-- Begin AVAILABLE DATA --

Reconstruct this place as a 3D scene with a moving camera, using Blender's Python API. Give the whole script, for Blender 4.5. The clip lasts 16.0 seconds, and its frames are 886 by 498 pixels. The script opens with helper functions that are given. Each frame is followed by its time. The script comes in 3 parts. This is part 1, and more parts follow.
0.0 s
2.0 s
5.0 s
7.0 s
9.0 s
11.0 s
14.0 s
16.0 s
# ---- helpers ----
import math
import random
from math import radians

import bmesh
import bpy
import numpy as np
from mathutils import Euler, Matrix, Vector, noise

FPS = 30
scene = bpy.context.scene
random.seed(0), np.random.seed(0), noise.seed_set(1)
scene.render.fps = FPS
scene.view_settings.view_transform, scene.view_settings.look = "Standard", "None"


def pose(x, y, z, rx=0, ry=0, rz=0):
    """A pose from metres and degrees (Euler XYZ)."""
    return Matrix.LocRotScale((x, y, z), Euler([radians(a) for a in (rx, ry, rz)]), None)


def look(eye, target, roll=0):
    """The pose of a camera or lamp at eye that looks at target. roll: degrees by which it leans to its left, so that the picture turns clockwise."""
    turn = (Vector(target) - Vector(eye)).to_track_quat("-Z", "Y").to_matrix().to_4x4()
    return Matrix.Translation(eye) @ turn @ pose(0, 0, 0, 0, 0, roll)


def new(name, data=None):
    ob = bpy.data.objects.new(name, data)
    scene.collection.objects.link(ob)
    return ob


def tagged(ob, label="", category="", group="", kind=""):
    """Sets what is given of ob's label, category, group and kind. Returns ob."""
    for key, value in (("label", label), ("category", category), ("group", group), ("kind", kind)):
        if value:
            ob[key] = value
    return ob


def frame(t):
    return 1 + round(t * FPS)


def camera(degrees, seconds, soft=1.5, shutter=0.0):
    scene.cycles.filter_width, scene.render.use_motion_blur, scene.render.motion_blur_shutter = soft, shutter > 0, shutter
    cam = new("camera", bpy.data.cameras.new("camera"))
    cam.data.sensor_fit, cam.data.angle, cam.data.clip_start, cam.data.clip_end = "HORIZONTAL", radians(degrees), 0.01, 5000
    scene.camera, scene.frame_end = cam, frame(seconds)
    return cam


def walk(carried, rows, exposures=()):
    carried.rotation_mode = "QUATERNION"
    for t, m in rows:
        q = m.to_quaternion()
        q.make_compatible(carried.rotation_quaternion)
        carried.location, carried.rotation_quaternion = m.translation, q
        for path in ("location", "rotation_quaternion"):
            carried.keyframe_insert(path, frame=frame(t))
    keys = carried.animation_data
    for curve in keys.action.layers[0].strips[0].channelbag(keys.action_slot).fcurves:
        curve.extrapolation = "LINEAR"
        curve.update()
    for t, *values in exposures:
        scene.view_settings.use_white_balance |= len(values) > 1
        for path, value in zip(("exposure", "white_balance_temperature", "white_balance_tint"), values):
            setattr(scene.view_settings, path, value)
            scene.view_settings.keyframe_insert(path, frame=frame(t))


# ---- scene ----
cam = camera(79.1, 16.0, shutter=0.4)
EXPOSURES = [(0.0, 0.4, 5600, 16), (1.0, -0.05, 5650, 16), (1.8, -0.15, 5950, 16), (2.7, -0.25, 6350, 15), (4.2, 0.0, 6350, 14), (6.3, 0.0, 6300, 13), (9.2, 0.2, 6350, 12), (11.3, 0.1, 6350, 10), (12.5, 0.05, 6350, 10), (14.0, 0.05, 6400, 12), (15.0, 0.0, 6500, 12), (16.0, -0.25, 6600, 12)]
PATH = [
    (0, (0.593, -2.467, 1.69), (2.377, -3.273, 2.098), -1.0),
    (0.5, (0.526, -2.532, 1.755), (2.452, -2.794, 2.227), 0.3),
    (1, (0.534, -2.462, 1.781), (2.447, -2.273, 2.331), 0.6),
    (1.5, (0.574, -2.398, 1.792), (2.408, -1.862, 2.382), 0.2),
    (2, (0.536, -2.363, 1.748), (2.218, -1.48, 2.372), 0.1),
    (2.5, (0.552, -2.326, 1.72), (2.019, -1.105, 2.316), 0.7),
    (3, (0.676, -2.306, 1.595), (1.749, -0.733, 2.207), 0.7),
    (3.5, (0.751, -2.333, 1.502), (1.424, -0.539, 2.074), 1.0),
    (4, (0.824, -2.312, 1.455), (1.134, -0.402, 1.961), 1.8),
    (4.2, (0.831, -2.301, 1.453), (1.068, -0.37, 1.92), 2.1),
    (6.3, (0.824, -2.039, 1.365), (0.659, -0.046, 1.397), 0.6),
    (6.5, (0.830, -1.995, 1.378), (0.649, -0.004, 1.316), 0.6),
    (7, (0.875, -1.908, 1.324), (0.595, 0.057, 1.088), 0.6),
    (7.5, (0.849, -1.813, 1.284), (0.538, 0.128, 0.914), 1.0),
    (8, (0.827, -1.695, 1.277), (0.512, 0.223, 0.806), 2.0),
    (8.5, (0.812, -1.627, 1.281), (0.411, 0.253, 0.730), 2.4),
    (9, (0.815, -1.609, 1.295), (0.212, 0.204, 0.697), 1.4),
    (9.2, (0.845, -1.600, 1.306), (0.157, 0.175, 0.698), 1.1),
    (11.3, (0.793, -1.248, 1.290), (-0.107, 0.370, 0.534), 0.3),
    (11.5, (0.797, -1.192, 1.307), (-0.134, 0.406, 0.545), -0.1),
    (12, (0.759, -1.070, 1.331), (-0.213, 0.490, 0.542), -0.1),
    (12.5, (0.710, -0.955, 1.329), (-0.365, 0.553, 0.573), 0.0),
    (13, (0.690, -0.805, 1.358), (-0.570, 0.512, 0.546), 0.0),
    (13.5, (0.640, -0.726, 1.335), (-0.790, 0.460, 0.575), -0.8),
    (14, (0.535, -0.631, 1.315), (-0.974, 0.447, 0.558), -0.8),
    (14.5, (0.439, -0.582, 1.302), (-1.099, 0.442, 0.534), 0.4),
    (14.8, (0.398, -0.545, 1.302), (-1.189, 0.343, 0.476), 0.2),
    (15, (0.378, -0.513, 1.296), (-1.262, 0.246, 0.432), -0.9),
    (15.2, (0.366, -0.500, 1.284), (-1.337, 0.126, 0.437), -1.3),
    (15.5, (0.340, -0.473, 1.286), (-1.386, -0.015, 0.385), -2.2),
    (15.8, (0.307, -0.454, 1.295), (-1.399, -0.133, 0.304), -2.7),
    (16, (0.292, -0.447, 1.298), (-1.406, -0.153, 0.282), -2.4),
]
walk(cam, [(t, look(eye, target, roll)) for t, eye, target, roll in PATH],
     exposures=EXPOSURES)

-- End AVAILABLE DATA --

Within the listing above, extract exactly the lines from the line with "scene.camera, scene.frame_end = cam, frame(seconds)" to the line with "for path in", the two named lines included, and no others.

    scene.camera, scene.frame_end = cam, frame(seconds)
    return cam


def walk(carried, rows, exposures=()):
    carried.rotation_mode = "QUATERNION"
    for t, m in rows:
        q = m.to_quaternion()
        q.make_compatible(carried.rotation_quaternion)
        carried.location, carried.rotation_quaternion = m.translation, q
        for path in ("location", "rotation_quaternion"):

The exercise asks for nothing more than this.